Why ‘Organizational Debt’ is Such a Powerful Concept

(whether or not you work in an organization)

I came across a business concept this week which instantly captured my attention. I felt instant, visceral recognition of the concept being described, and the power of being able to sum it up so succinctly.

organisational debt

The term was ‘Organizational Debt’.

I was scrolling through twitter when I saw this tweet from Scott Belsky

 

“the accumulation of changes and decisions leaders should have made but didn’t.”

Boom.

In a quick exchange with Belsky, he pointed back to the originator of the term, Steve Blank. Blank comes from a background in tech, and in 2015 wrote a blog post coining the term as an extrapolation on a coding concept called ‘Technical Debt’.

In tech start-up terms, technical debt is created by all the short-cuts taken when coding in order to ‘just get it done’ for market. These add up and create technical problems down the line if not reckoned with.

Blank writes in his post

While technical debt is an understood problem, it turns out startups also accrue another kind of debt – one that can kill the company even quicker – organizational debt. Organizational debt is all the people/culture compromises made to “just get it done”…

 

No matter who you are and what kind of organizations you’ve worked for, everyone knows that pressure to ‘just get it done’. It can be for the sake of stakeholders, the cause, or the bottom line, but the consequences are the same. At a point, you accrue organizational debt.

Processes get sloppy. Tough decisions aren’t faced, because work-arounds are more expedient. Risks are heightened. Frustrations rise.
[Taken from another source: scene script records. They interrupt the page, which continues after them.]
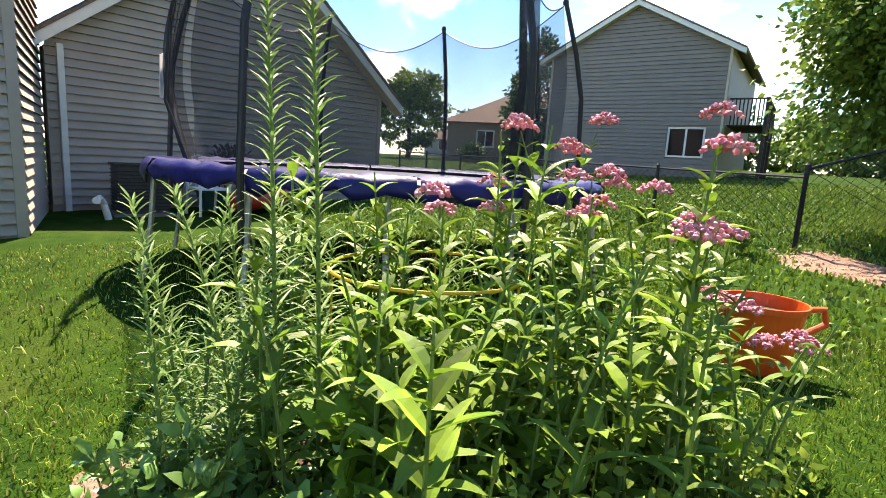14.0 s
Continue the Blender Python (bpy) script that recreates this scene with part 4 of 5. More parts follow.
# house fittings
FIX = material("grey_fixture", (0.28, 0.27, 0.25), (0.22, 0.21, 0.2), 10, 0.5)
flood = thing("flood_light", wall_point(fr1, LEN1 - 2.95, 4.95, 0.03), "dark twin flood light on the house wall", "wall lamp")
part("base", bar(Geo(), fr1, LEN1 - 3.02, LEN1 - 2.88, 4.92, 5.06, 0.024, 0.06), FIX, flood)
for ds in (-0.1, 0.1):
    c = wall_point(fr1, LEN1 - 2.95 + ds, 4.95, 0.07)
    part("lamp_head", Geo().tube([c, c + fr1[2] * 0.09 + Vector((0, 0, -0.06)), c + fr1[2] * 0.13 + Vector((0, 0, -0.09))], [0.03, 0.055, 0.06], 10), BLACK, flood)
vent = thing("dryer_vent", wall_point(fr1, LEN1 - 1.75, 2.95, 0.03), "white dryer vent hood on the house wall", "vent")
part("hood", Geo().prism([wall_point(fr1, LEN1 - 1.9, 2.9, 0.024), wall_point(fr1, LEN1 - 1.9, 3.2, 0.024), wall_point(fr1, LEN1 - 1.9, 3.12, 0.13), wall_point(fr1, LEN1 - 1.9, 2.9, 0.16)], fr1[1] * 0.25), TRIM, vent)
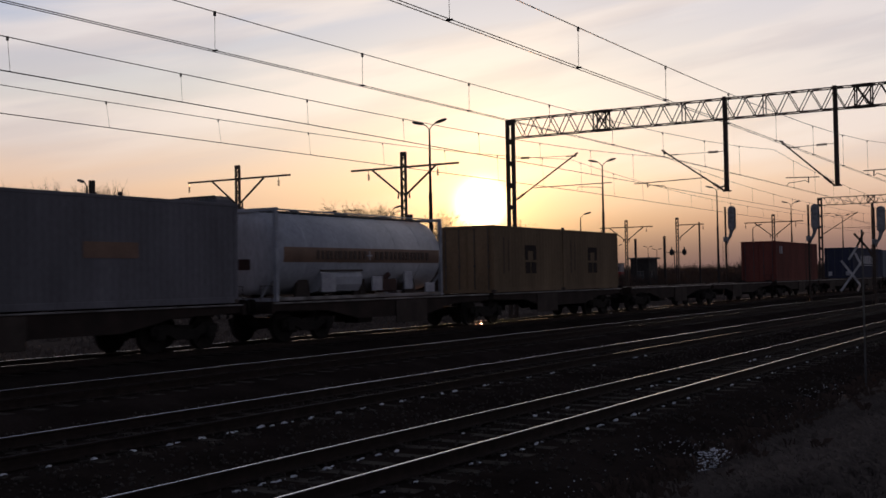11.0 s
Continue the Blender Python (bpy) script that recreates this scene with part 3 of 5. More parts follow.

And after a while, the effects of organizational debt, accumulated in aid of faster outcomes, end up slowing the organization down. People and processes aren’t frictionless, stable and agile. Instead, things become complicated, unreliable and weighed down by all the niggling little issues not resolved.

Culture suffers. Effectiveness suffers. People suffer.

Sometimes it’s not even just ‘speed’ driving organizational debt. Sometimes it’s a desire not to rock the boat, or a reluctance to take a hard decision in a highly uncertain or complex environment. Sometimes it’s an unaddressed need to make changes in order to better meet the demands of a rapidly changing reality. Sometimes it’s a lack of prioritisation leading to no margin for leaders to attend to the accumulating underlying issues.

Whatever is behind it, as Belsky says in the screenshot of his upcoming book ‘The Messy Middle‘, “Leaders who can’t make tough decisions cause their team to accumulate ‘organizational debt'”.

At the end of the day, organizational debt is the result of all the things that should have been done to ensure an organization is operating at peak health and efficiency – but weren’t. 

[Tweet “Organizational debt: things that should’ve been done to ensure health & efficiency, but weren’t.”]

So why is this such a powerful concept?

Because it identifies and names something that is powerful enough to make or break an organization.

But if we take a step back, it’s even more than that.

In fact, this is a concept that is powerful for every single person to recognise, whether they lead or work in an organization or not.

Because every life reflects the same dynamic.

We are never living or working in ideal circumstances. There’s never enough time, or money, or bandwidth. So we compromise.

But when we compromise on the – 

  1. same things
  2. long enough
  3. without reckoning with the cost…

we accrue debt in the overall ‘organizational landscape’ in which we’re operating – in life or work. 

We might be compromising on doing the hard work of standardising and documenting operating procedures, or compromising on doing the hard work of getting organized in our life admin so we stop missing bills that are still going to that old address.

We might be avoiding digging into years of accumulated and conflicting staff contracts in order to create a HR system that actually works and can meet the demands of the future, or avoiding digging into years of accumulated emotional baggage in order to eliminate self-destructive thought patterns and actually set ourselves up to thrive.

We might be trying to find ways around having a hard conversation with that employee who just isn’t what the company needs in that role, or trying to find ways around having a hard conversation with that family member whose behaviour is hurting everyone around them.

Organizational debt happens when we don’t tend to the success of the big picture by making hard decisions, changes and investments. 

So why does it matter whether there’s a term for it?

Because naming it makes it visible, when our flawed human natures want to ignore it. It gives us a tool for recognising and addressing it. 

I know how easy it is to justify. I’ve accrued my fair share of organizational debt in the name of ‘getting it done’.

I also know how hard it is to tackle. I’ve beat my head against a few walls of trying to straighten out old messes.

But I know, too, that’s it worth it.

I wrote in another post about the handwritten note I kept pinned above my desk during university. It held a reminder to myself – the difference between where we are and where we want to be is the painful decisions we are unwilling to make.

Sometimes it is within our power to make those painful decisions all by ourselves. But sometimes we need wider buy-in. Changing culture and processes in an organization, or a family, is not typically going to happen most successfully by the actions of one person. You need collective action.

And that start with discussing the problem.

And that starts with naming the problem.

And that makes ‘Organizational Debt’ a powerful concept indeed.